SYNOPSIS: Fatalistic teenager George Zinavoy is a master at just barely getting by. In fact, he's practically turned it into an art form; making it through the entire school year without doing a shred of work. But when George meets a beautiful and complicated girl named Sally, he discovers a kindred spirit who turns his slacker world upside down. Their quirky and unexpected romance may just inspire George to do the unthinkable - get off his butt and chase after his dreams.

It’s really nice to see them grow up, isn’t it? It wasn’t too long ago when we remember Freddie Highmore playing that adorable wide eyed boy opposite Johnny Depp and Kate Winslet in Finding Neverland (2004) and of course, Charlie Bucket who finds a golden ticket in Charlie and the Chocolate Factory (2005). Now the 19 year old is all grown up, and taking on angst ridden teenager roles. In this Gavin Wiesen directed production, you get to see a different side of Highmore.

The London born actor plays George, a lonely and fatalistic teen who has somehow made it all the way to his senior year in school without ever having done a real day of work (we tried with our ever evolving education system here, but ended up being reprimanded instead). Thanks to what they call fate, he makes a friend in a girl named Sally (Emma Roberts, better known as Julia Roberts’ niece), who is popular in school, but hides a complicated side which very few people see. Before George knows it, Sally begins changing his life.

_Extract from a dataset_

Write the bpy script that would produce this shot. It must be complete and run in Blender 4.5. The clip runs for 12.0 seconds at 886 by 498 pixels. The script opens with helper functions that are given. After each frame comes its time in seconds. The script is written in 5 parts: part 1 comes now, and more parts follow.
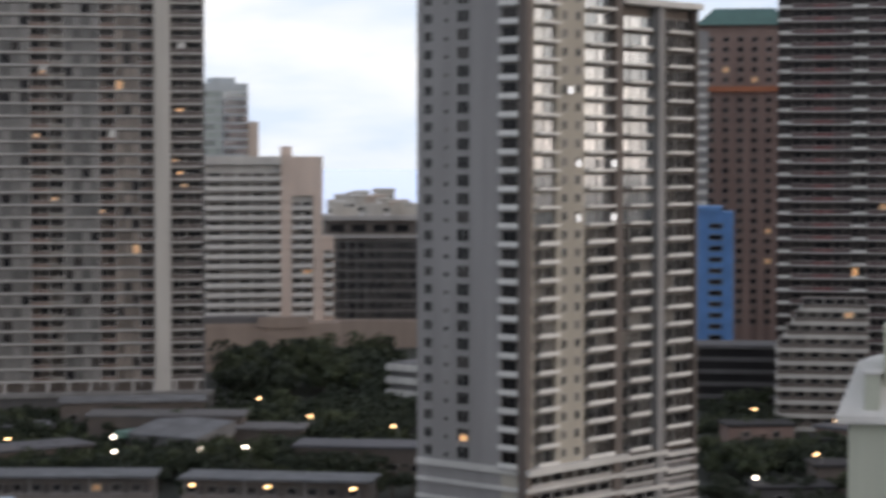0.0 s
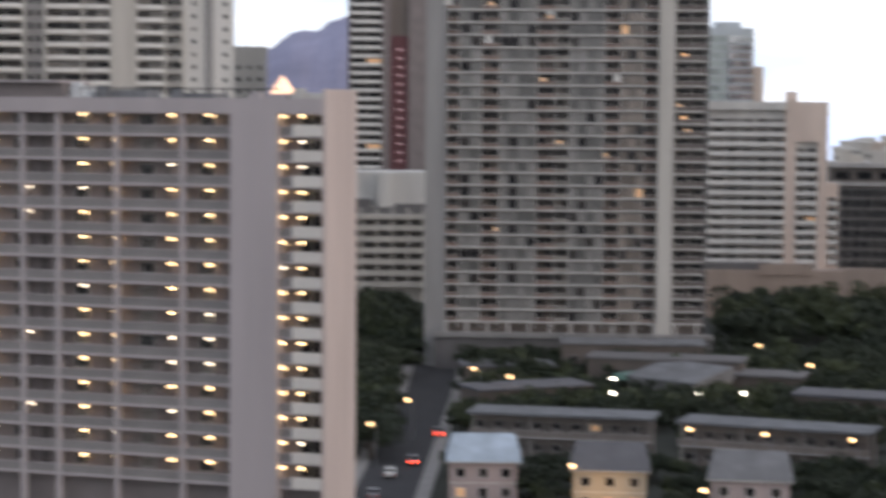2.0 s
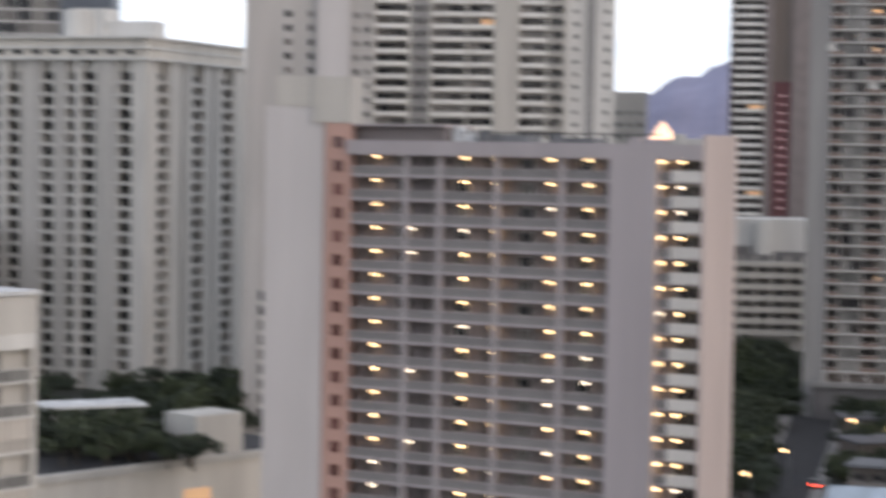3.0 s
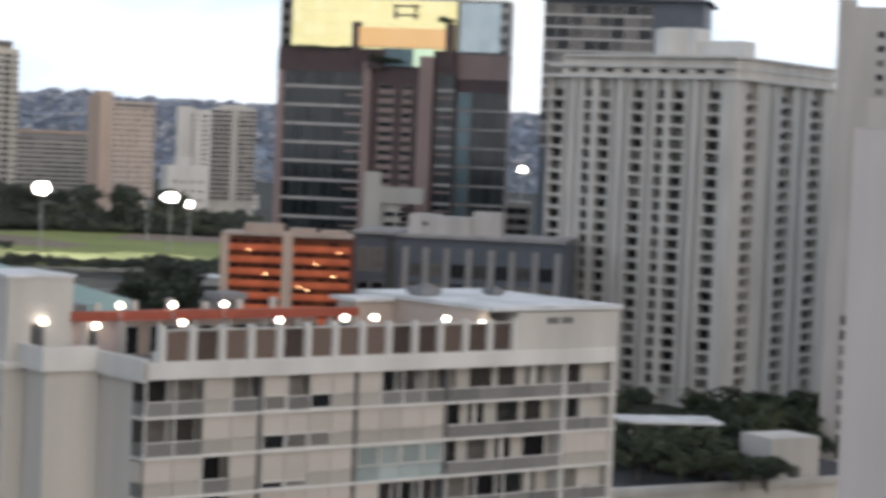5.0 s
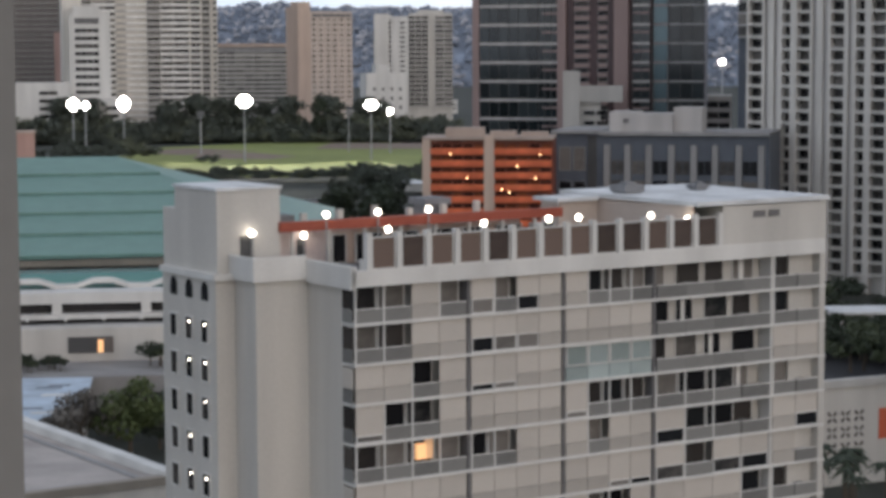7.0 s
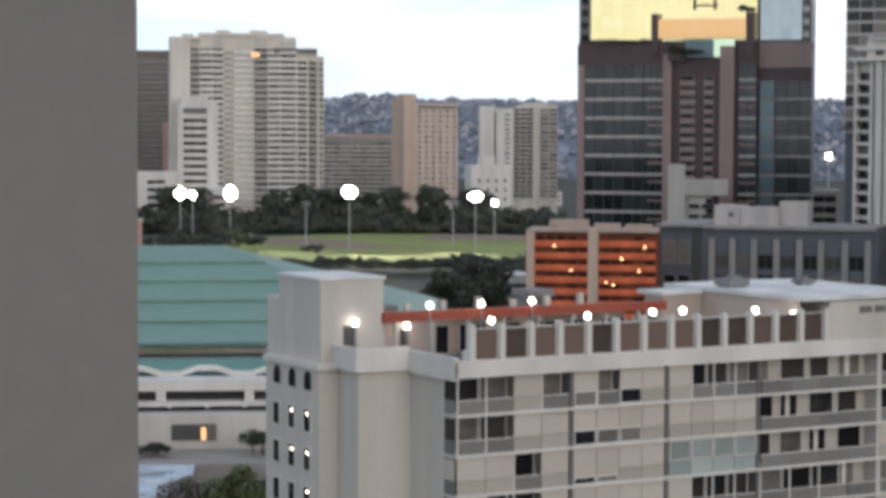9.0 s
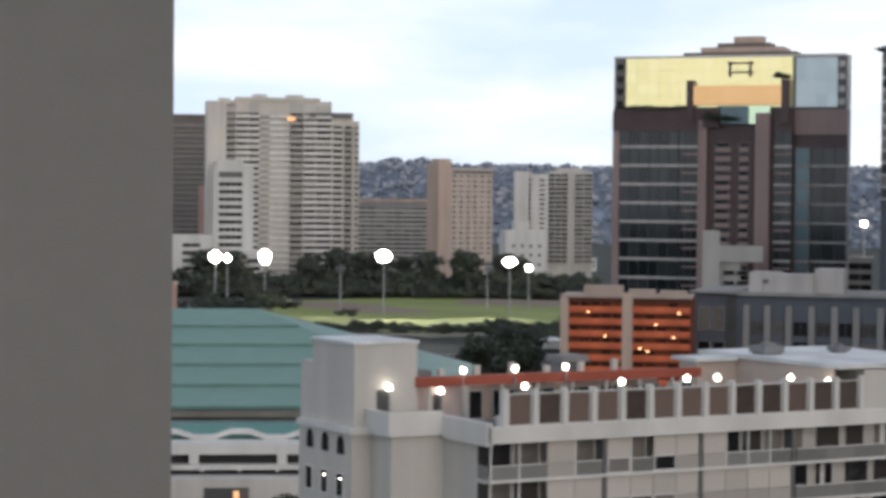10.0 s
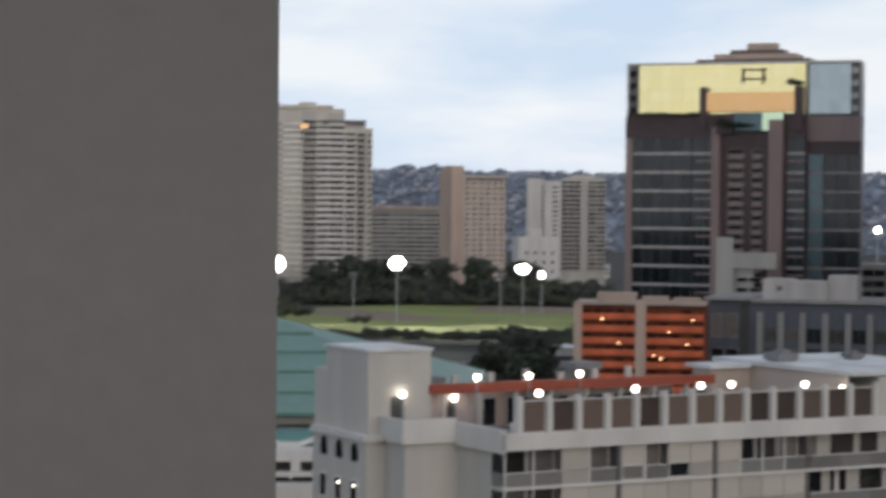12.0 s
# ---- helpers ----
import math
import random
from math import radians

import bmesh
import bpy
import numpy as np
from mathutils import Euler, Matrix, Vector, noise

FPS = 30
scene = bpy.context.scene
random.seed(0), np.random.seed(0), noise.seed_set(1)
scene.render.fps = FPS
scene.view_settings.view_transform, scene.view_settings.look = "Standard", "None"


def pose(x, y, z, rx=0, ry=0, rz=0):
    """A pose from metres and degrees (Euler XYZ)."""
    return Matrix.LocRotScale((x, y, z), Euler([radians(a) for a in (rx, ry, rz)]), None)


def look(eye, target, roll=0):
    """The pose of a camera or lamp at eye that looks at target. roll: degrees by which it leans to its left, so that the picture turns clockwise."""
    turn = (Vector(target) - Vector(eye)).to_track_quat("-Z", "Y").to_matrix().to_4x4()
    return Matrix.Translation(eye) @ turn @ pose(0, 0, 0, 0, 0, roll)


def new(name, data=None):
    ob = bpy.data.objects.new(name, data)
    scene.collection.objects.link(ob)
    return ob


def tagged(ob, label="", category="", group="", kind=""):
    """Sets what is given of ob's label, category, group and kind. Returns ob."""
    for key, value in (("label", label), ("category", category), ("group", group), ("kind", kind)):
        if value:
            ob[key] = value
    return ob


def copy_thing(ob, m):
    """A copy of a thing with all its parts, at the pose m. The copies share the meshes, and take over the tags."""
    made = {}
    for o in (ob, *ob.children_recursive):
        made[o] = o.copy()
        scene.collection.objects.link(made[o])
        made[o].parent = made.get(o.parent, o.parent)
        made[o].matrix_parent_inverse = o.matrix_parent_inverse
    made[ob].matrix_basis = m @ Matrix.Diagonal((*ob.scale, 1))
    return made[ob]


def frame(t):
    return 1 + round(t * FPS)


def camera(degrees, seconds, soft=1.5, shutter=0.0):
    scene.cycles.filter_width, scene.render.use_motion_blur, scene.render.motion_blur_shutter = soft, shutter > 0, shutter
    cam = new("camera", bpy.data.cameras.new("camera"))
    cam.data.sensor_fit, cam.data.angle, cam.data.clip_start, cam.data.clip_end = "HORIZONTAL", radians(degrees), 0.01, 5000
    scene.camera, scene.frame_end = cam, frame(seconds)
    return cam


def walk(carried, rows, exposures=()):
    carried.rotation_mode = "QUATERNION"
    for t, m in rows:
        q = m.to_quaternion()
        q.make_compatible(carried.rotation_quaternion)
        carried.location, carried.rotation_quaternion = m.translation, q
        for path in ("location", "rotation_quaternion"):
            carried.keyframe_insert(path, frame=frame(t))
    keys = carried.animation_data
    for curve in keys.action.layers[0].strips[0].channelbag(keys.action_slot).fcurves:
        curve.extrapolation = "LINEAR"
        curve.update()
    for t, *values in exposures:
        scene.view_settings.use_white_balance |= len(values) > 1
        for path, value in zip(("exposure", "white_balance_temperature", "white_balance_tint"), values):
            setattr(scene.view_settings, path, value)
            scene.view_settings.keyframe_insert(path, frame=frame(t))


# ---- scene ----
EYE_Z = 58.0


def aim(right, up, roll, side=0.0):
    """Camera pose: degrees to the right of +Y, degrees up, roll, and metres aside."""
    turn = Matrix.Rotation(radians(-right), 4, "Z") @ Matrix.Rotation(radians(up), 4, "X") @ Matrix.Rotation(radians(roll), 4, "Y")
    return Matrix.Translation((side, 0, EYE_Z)) @ turn @ Matrix.Rotation(radians(90), 4, "X")


cam = camera(23.43, 12.0, soft=3.7, shutter=0.7)
walk(cam, [
    (0, aim(48.983, -2.331, -0.022, 0.030)),
    (0.5, aim(46.126, -2.820, -0.402, 0.030)),
    (1, aim(43.337, -3.600, -0.333, 0.031)),
    (1.5, aim(39.692, -4.325, -0.298, 0.031)),
    (2, aim(35.576, -3.859, -0.445, 0.032)),
    (2.5, aim(31.352, -3.324, -0.656, 0.032)),
    (3, aim(25.451, -2.763, -0.896, 0.033)),
    (3.5, aim(20.808, -2.118, -0.620, 0.033)),
    (3.7, aim(18.378, -2.387, -1.062, 0.033)),
    (5.3, aim(7.309, -2.801, -2.910, 0.034)),
    (5.5, aim(5.516, -3.122, -3.014, 0.035)),
    (6, aim(4.304, -4.664, -1.345, 0.035)),
    (6.5, aim(4.643, -5.643, -0.314, 0.022)),
    (6.7, aim(4.402, -5.638, 0.280, 0.016)),
    (8.3, aim(5.283, -4.047, -0.453, 0.000)),
    (8.5, aim(3.926, -4.028, -0.498, 0.000)),
    (9, aim(1.723, -2.976, -0.201, 0.000)),
    (9.5, aim(1.542, -1.975, -0.607, 0.000)),
    (10, aim(0.794, -1.244, -0.538, 0.000)),
    (10.5, aim(-0.000, -1.446, -0.299, -0.005)),
    (11, aim(-0.456, -1.477, -1.025, -0.017)),
    (11.5, aim(-0.853, -1.520, -1.102, -0.032)),
    (12, aim(0.447, -1.058, -0.489, -0.064)),
], exposures=[(0.0, 0.23, 6900, 14), (1.5, 0.42, 6850, 15), (2.0, 0.56, 6800, 14), (2.5, 0.62, 6800, 14), (3.5, 0.7, 6800, 13), (5.5, 0.3, 6600, 11), (6.5, 0.2, 6550, 12), (8.5, 0.42, 6550, 11), (9.5, 0.34, 6600, 11), (10.5, 0.1, 6560, 11), (12.0, -0.05, 6600, 11)])

# ---- sky and sun: an overcast dusk ----
world = bpy.data.worlds.new("dusk_sky")
scene.world = world
world.use_nodes = True
wn, wl = world.node_tree.nodes, world.node_tree.links
wn.clear()
w_out = wn.new("ShaderNodeOutputWorld")
w_bg = wn.new("ShaderNodeBackground")
w_sky = wn.new("ShaderNodeTexSky")
w_sky.sky_type, w_sky.sun_disc = "NISHITA", False
w_sky.sun_elevation, w_sky.sun_rotation = radians(14), radians(152)
w_sky.altitude, w_sky.dust_density = 60, 1.5
w_co = wn.new("ShaderNodeTexCoord")
w_map = wn.new("ShaderNodeMapping")
w_map.inputs["Scale"].default_value = (7, 7, 26)
w_noise = wn.new("ShaderNodeTexNoise")
w_noise.inputs["Scale"].default_value, w_noise.inputs["Detail"].default_value = 1.0, 6
w_ramp = wn.new("ShaderNodeValToRGB")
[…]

We have seen this sort of film before, where a lonely soul’s life is rekindled by an unlikely companion. Different personalities often draw people from different worlds together – at least that’s what happens in movies, anyway. Here, these two individuals are nicely portrayed by Highmore and Roberts, two talented young actors of this generation. While they are bogged down by a meandering screenplay which doesn’t offer much in the creative department, they manage to engage with their natural chemistry and likeable on screen presence.

Complementing the Highmore and Roberts are other actors like Michael Angarano, Elizabeth Reaser and Sam Robards who may not be your A listers, but do a decent job at playing their roles as a charismatic artist, a quirky mother and an uncaring stepfather respectively. You may also spot Alicia Silverstone and Rita Wilson in the ensemble piece.

Wiesen’s efforts in attempting to make this film an eccentrically unique can be felt, but the result is far from what the script’s potential offers. Through predictably mundane plot developments, viewers are brought through yet another somewhat inconsequential romance. The 84 minute film was an official selection at last year’s Sundance Film Festival, but only had a limited release in the States. It is a film which does not have enough character to draw the crowds, and it is probably due to that reason why distributors did not lap this up.  


This Code 3 DVD contains six promotional interstitials New York Slice of Life, On Young Love, The Art of Being Shy, The Art of Ditching School, The Art of First Love and The Art of Being a Misanthrope (each running at two to three minutes) where Highmore and Roberts talk about what they feel about the different themes explored in the film. Short, sweet and snappy, these clips are as likeable as the stars. HBO First Look – The Making of The Art of Getting By is a more in depth look at the production process of the film. The platter is rounded up by the film’s Theatrical Trailer


The visual transfer of the movie is fine, and is presented in English 5.1 Dolby Digital.